Type your other income and your dividends to see what tax you owe. Dividends are taxed at different rates depending on which Income Tax band they fall in.

Your income

£
£

Dividends sit on top of your other income. The £500 dividend allowance is tax-free; everything above is taxed at the band the dividend falls into.

Total dividend tax

£831

of £10,000 dividends (8.3% effective)

Dividend tax breakdown

  • Used by Personal Allowance (0%)
    £0
  • Used by £500 dividend allowance (0%)
    £500
  • Taxed at basic 8.75%
    £831
  • Taxed at higher 33.75%
    £0
  • Taxed at additional 39.35%
    £0
  • Total dividend tax
    £831

How we calculated your result

UK dividend tax works in three layers:

  1. Personal Allowance absorption: if your other income doesn’t use all £12,570, the remainder covers dividends tax-free.
  2. £500 dividend allowance: regardless of band, the first £500 of taxed dividends is at 0%.
  3. Banded rates: the rest is taxed at 8.75% / 33.75% / 39.35% depending on which Income Tax band the dividends fall into when stacked on top of other income.

Note: dividend tax is settled through Self Assessment if you receive more than £10,000 in dividends. Below that, HMRC can collect it through your tax code.

Official UK rules in simple English

2025/26 rates and thresholds:

  • Dividend allowance: £500/year tax-free. Was £2,000 in 2022/23 — slashed since.
  • Basic rate 8.75%: dividends falling in the £12,570–£50,270 band.
  • Higher rate 33.75%: dividends in the £50,270–£125,140 band.
  • Additional rate 39.35%: dividends above £125,140.
  • ISA shelter: dividends inside a Stocks & Shares ISA are completely tax-free with no allowance limit.

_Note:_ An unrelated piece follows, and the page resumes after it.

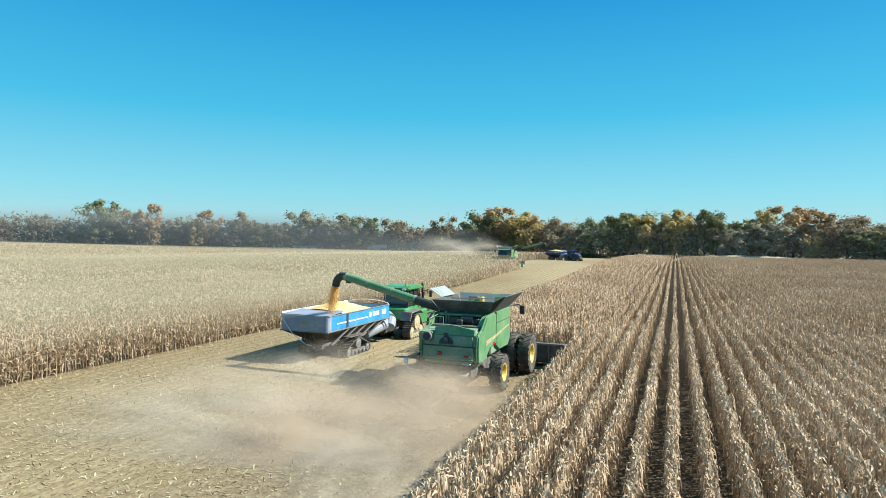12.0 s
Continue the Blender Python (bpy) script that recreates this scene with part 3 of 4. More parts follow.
M["grey_steel"] = material("grey_steel", [(0.13, 0.13, 0.13), (0.24, 0.235, 0.22)], 0.5, metal=0.3, scale=2, fine=15, bump=0.06)
M["black_sheet"] = material("black_rubber_sheet", [(0.012, 0.014, 0.013), (0.03, 0.034, 0.03), (0.06, 0.06, 0.052)], 0.6, scale=2, fine=16, bump=0.08)
M["dusty_tan"] = material("dust_caked_steel", [(0.22, 0.19, 0.14), (0.38, 0.33, 0.25)], 0.9, scale=3, fine=25, bump=0.2)
M["white_paint"] = material("white_paint", [(0.62, 0.62, 0.6), (0.8, 0.8, 0.78)], 0.5, scale=2, fine=20, bump=0.02)
M["red_lens"] = material("red_lens", [(0.35, 0.015, 0.012), (0.5, 0.03, 0.02)], 0.25, scale=5, fine=30, bump=0.0)
M["corn_grain"] = material("shelled_corn", [(0.52, 0.33, 0.10), (0.66, 0.46, 0.18), (0.78, 0.60, 0.30)], 0.55, scale=1.2, fine=45, bump=0.5)
M["glass"] = material("tinted_cab_glass", [(0.01, 0.015, 0.015), (0.02, 0.028, 0.028)], 0.08, scale=1, fine=10, bump=0.0, spec=0.8)
M["clear_sheet"] = material("pale_plastic_sheet", [(0.34, 0.42, 0.39), (0.5, 0.56, 0.52)], 0.35, scale=3, fine=20, bump=0.03, through_light=0.35)


# ---- combine ----
def combine(x, y, head_shift, group=""):
    c = thing("combine", x, y, "green combine harvester with a twelve-row corn head, cutting dry corn", "combine harvester", group)
    G, GD, K, SD = M["green_paint"], M["green_dusty"], M["black_sheet"], M["steel_dark"]
    # body shell: rear hood with rounded shoulders, then the higher mid body with the side shields
    part("rear_hood", prism([(-1.9, 1.5), (-1.98, 1.9), (-1.98, 2.25), (-1.85, 2.76), (-1.68, 2.9), (0.1, 2.96), (0.1, 1.35), (-1.2, 1.25)], -1.19, 1.19, 0.10), GD, c, "rounded green rear hood")
    rear_side = [(-1.9, 1.48), (-1.95, 2.2), (-1.86, 2.7), (-1.2, 2.92), (-0.85, 3.2), (-0.6, 3.4), (0.1, 3.47), (0.88, 3.48), (0.88, 1.95), (0.45, 1.98), (-0.2, 1.86), (-0.75, 1.5), (-1.2, 1.42)]
    front_side = [(0.92, 1.9), (0.92, 3.48), (3.4, 3.52), (3.5, 1.95), (3.1, 1.6), (1.5, 1.62)]
    for x0, x1 in ((1.2, 1.37), (-1.37, -1.2)):
        part("rear_side_panel", prism(rear_side, x0, x1, 0.07), G, c, "green rear side panel with a rounded shoulder")
        part("side_shield", prism(front_side, x0 + 0.02, x1 - 0.01, 0.025), G, c, "green side shield")
    part("outlet_box", prism([(-2.02, 2.42), (-2.02, 2.78), (-1.2, 2.95), (-1.2, 2.42)], -1.39, -0.72, 0.04), GD, c, "box round the outlet pipe")
    part("side_marker", boxes((1.372, 0.3, 1.98, 1.385, 0.62, 2.14), bevel=0.004), M["red_lens"], c, "dull red marker")
    part("tank", prism([(0.35, 1.5), (0.35, 3.42), (3.4, 3.46), (3.4, 1.5)], -1.24, 1.24, 0.05), GD, c, "grain tank body of dusty green sheet")
    part("chassis", boxes((-0.95, -1.5, 0.75, 0.95, 3.6, 1.5), (-0.5, 3.4, 0.9, 0.5, 5.0, 1.7), (-0.16, -0.2, 0.6, 0.16, 0.3, 0.9), bevel=0.04), SD, c)
    # stripe along the right and left shield
    for s in (1, -1):
        xs = s * 1.376
        low = [(xs, -0.8, 2.12), (xs, 0.9, 2.32), (xs, 0.9, 2.44), (xs, -0.8, 2.34)]
        st = part("stripe", slab(low if s > 0 else low[::-1], 0.006), M["cream"], c, "pale yellow stripe")
        up = [(xs, 0.93, 2.33), (xs, 3.2, 2.60), (xs, 3.2, 2.67), (xs, 0.93, 2.44)]
        part("stripe_edge", slab(up if s > 0 else up[::-1], 0.006), M["cream"], st)
        part("panel_joint", boxes((s * 1.362 - 0.008, 0.93, 2.95, s * 1.362 + 0.008, 3.4, 2.975), bevel=0), K, c)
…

Common pitfalls to watch out for

  • The £500 allowance hasn't kept up with inflation

    From £2,000 in 2022/23 to £500 today. A typical retail investor with £20k in a yielding portfolio now pays dividend tax — where they wouldn’t have three years ago. ISA wrappers matter more than ever.
  • Dividend tax is always settled annually

    Companies pay dividends gross — no tax is withheld at source. You owe tax via Self Assessment in January. Set aside the cash when the dividend lands, not when the bill arrives.
  • Dividends count toward bands but pay their own rates

    Imagine you have £49k salary and £5k dividends. The dividends push your total above the £50,270 basic-rate top. The portion in the higher band is taxed at 33.75%, not 8.75% — but the salary itself isn’t reclassified.
  • Salary-then-dividend optimisers can be over-egged

    Director extraction strategies often quote “optimal” figures from 2017 that no longer hold. With the allowance now £500 and CT now 25%/26.5%/19%, run a fresh check via the Salary vs Dividend optimiser before banking on stale advice.

Frequently asked questions

Do I pay tax on reinvested dividends in a fund?
Yes — even if the dividends are automatically reinvested (an ‘accumulation’ fund), you’re treated as having received and re-spent them. Inside an ISA or pension, that doesn’t matter.
What about foreign dividends?
UK taxable just like UK dividends, generally. You may also pay withholding tax in the source country (e.g. 15% on US dividends with a W-8BEN form filed); you can claim a Foreign Tax Credit to avoid double tax.
Should I take a director's salary or dividends?
Both, usually. A £12,570 salary uses your PA tax-free, gives a State Pension credit, and is deductible against Corporation Tax. Then top up with dividends from post-CT profits. Run the Salary vs Dividend optimiser for the breakeven on your numbers.

Doesn't include Scottish rates (Scottish IT applies to earned income only — dividend rates are UK-wide). Doesn't model overseas withholding or DTAs.